▸ EXERCISE TASK:
Quote verbatim every line from the line containing "scene.collection.objects.link(ob)" to the line containing "what is given", inclusive of both, and no other line.

▸ RECORDS FOR PROCESSING:
========
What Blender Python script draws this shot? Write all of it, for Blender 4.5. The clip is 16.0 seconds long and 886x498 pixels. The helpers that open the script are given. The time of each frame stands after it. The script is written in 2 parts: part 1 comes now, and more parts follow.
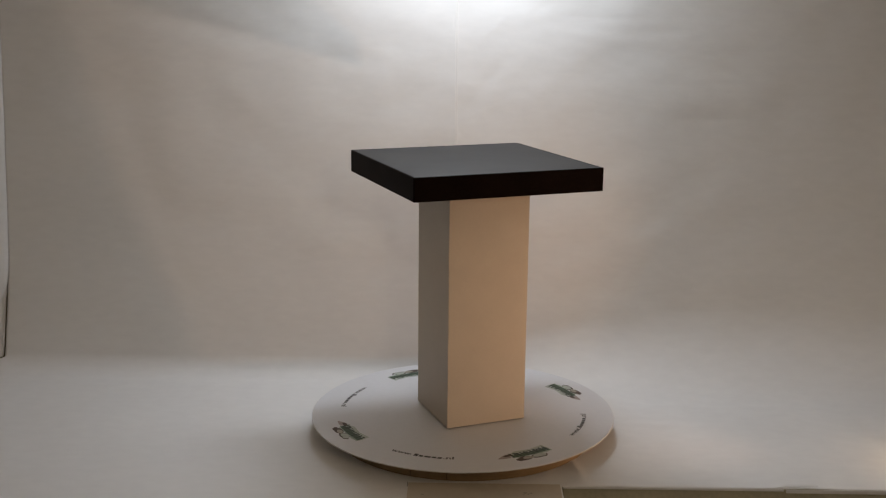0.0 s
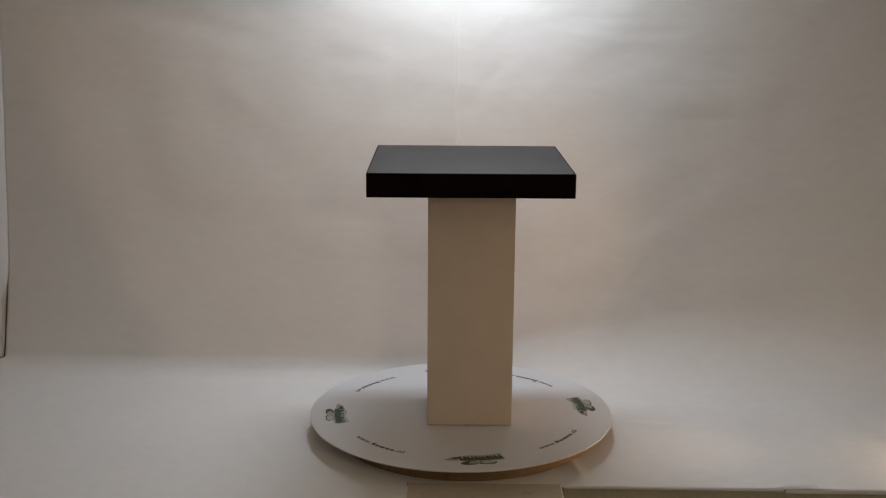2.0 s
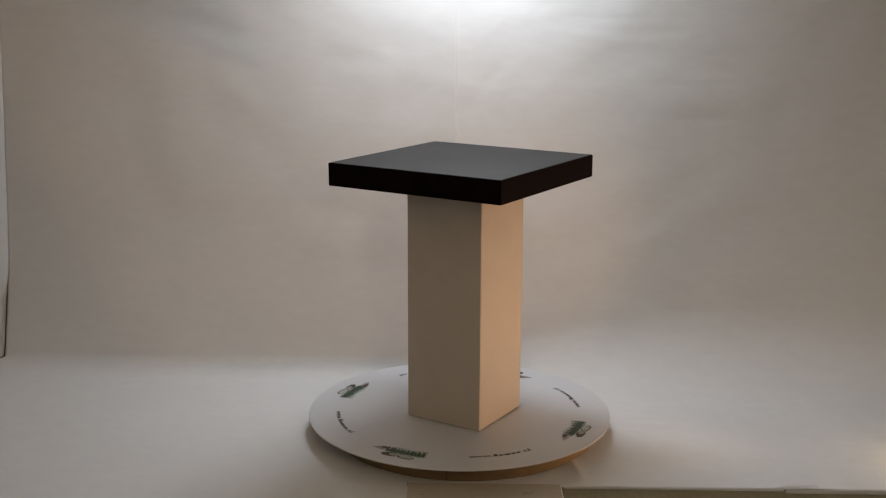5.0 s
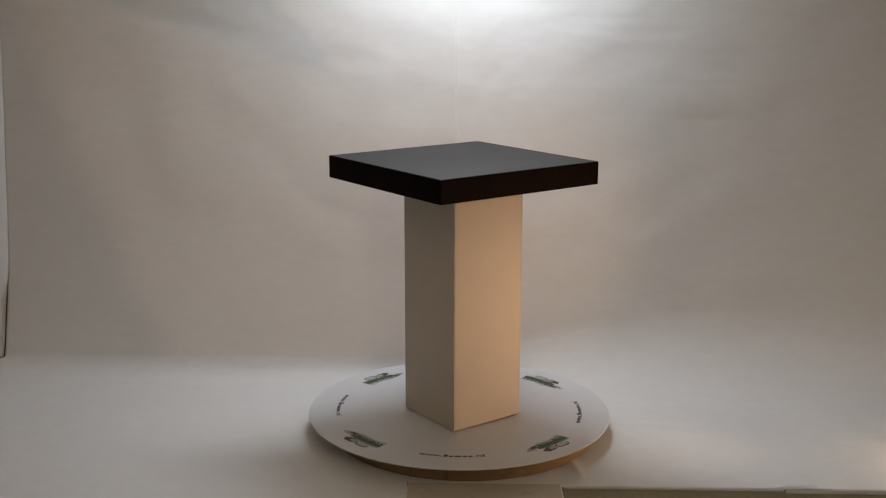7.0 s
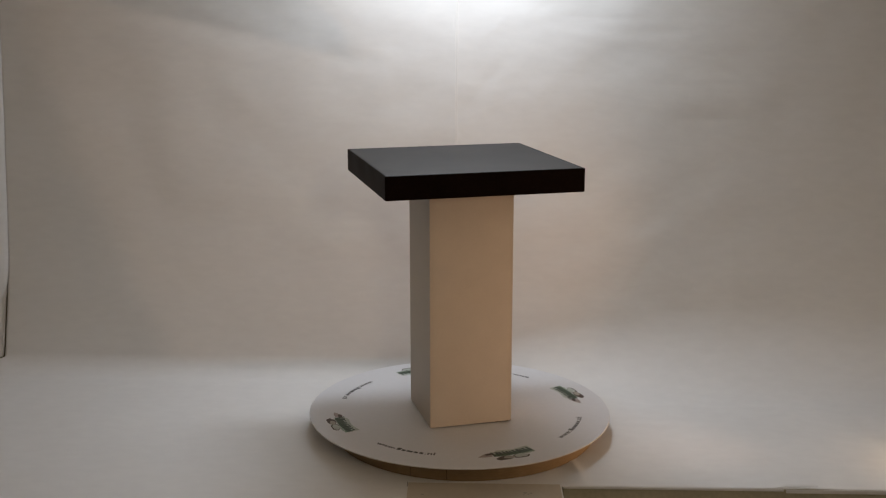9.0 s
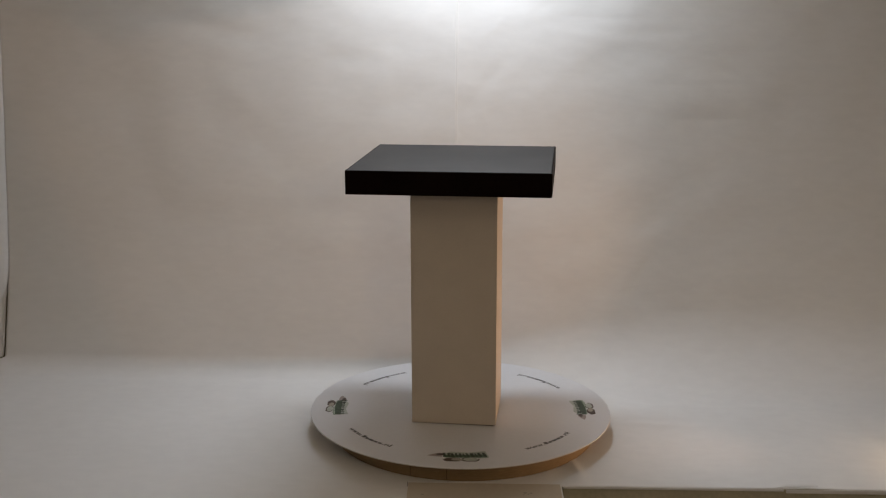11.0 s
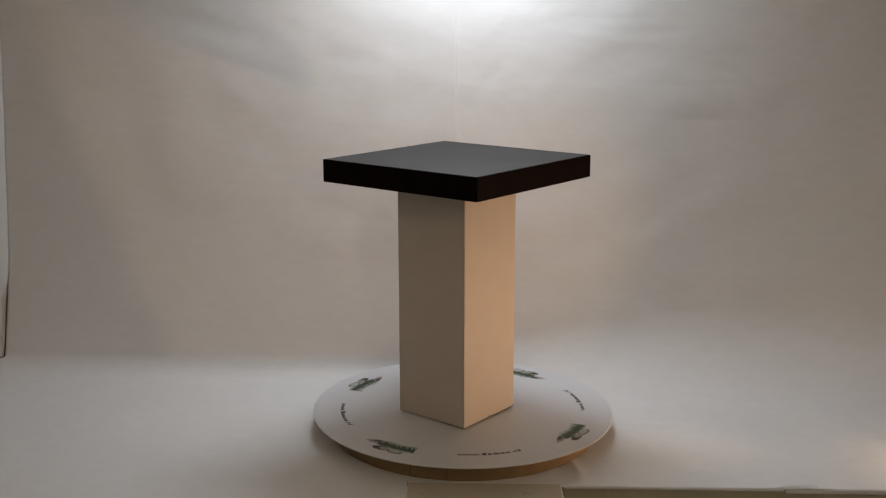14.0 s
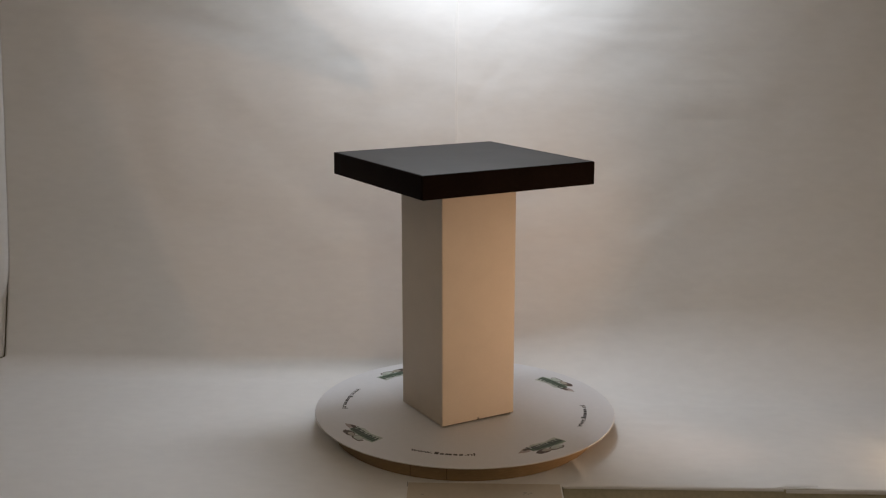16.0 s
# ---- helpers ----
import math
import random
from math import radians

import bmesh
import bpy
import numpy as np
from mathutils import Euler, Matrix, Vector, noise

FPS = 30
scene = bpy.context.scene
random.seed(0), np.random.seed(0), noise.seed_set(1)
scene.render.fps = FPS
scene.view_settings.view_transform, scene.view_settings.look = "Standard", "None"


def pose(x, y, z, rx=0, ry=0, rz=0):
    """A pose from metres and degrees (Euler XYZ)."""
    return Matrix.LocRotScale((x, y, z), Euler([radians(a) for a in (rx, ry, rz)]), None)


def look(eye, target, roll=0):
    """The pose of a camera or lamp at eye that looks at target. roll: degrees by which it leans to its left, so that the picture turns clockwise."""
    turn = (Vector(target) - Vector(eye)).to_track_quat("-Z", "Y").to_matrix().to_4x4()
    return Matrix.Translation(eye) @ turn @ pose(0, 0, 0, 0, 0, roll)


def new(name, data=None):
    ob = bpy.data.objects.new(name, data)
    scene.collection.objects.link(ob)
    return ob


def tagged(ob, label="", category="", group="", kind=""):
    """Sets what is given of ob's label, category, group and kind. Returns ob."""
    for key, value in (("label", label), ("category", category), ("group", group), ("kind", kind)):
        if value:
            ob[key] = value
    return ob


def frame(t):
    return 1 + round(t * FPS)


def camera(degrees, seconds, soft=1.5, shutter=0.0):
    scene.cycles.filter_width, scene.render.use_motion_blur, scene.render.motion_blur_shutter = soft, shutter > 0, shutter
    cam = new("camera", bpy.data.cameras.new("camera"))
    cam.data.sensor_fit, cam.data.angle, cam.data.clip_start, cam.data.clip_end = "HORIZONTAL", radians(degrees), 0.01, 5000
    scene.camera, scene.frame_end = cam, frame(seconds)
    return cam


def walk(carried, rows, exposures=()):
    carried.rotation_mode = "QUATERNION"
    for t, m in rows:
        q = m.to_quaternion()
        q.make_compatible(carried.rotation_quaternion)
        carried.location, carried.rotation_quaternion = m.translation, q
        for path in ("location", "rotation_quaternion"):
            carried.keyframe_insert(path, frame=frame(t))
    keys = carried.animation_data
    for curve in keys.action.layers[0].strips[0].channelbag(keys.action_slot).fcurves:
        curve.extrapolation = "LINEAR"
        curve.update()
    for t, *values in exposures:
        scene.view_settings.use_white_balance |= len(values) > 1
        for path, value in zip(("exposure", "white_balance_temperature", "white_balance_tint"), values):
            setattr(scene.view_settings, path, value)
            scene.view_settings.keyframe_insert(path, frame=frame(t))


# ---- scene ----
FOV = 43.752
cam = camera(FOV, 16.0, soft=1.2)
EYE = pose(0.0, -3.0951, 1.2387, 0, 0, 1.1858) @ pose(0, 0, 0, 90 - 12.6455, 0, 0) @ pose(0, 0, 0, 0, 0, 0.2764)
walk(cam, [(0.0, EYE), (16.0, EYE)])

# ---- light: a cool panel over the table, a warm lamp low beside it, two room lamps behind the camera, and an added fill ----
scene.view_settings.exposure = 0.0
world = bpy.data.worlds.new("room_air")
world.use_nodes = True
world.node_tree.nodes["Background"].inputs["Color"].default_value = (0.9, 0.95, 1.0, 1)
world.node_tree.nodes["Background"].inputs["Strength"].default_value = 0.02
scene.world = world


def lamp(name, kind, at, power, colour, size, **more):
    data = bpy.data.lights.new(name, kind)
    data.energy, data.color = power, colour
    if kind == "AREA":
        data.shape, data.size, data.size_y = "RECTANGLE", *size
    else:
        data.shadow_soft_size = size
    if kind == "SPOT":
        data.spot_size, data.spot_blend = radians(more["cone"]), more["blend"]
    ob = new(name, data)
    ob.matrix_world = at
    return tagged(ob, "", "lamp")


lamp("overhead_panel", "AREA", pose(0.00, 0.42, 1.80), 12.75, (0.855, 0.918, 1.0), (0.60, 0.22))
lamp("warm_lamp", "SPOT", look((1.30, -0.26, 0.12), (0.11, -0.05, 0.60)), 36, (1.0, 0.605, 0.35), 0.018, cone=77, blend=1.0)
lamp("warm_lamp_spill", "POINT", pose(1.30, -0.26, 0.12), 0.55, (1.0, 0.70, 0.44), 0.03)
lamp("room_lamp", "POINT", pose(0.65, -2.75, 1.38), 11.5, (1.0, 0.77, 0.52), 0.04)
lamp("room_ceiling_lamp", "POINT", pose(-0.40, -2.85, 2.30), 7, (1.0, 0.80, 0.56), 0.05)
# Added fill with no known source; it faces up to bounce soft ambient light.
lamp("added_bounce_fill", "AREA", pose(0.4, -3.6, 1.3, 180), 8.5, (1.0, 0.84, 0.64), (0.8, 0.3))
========
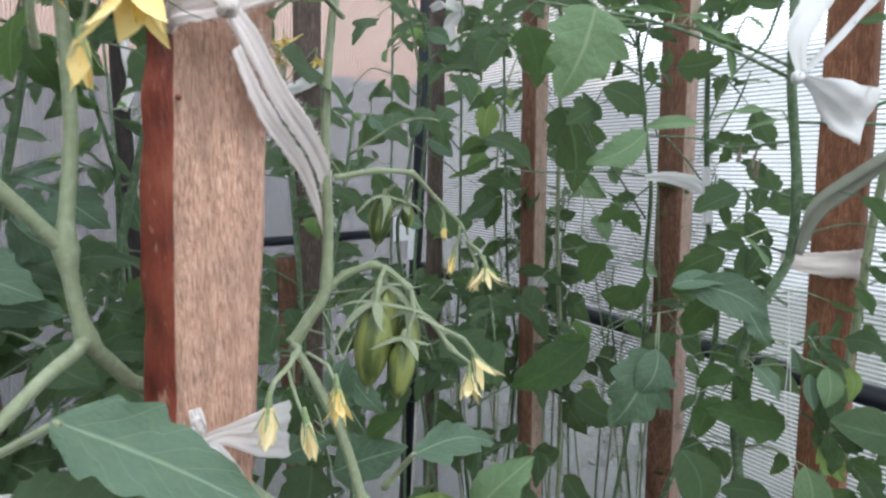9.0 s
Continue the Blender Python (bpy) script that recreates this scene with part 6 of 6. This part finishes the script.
========
▸ WRITTEN REPLY:
    scene.collection.objects.link(ob)
    return ob


def tagged(ob, label="", category="", group="", kind=""):
    """Sets what is given of ob's label, category, group and kind. Returns ob."""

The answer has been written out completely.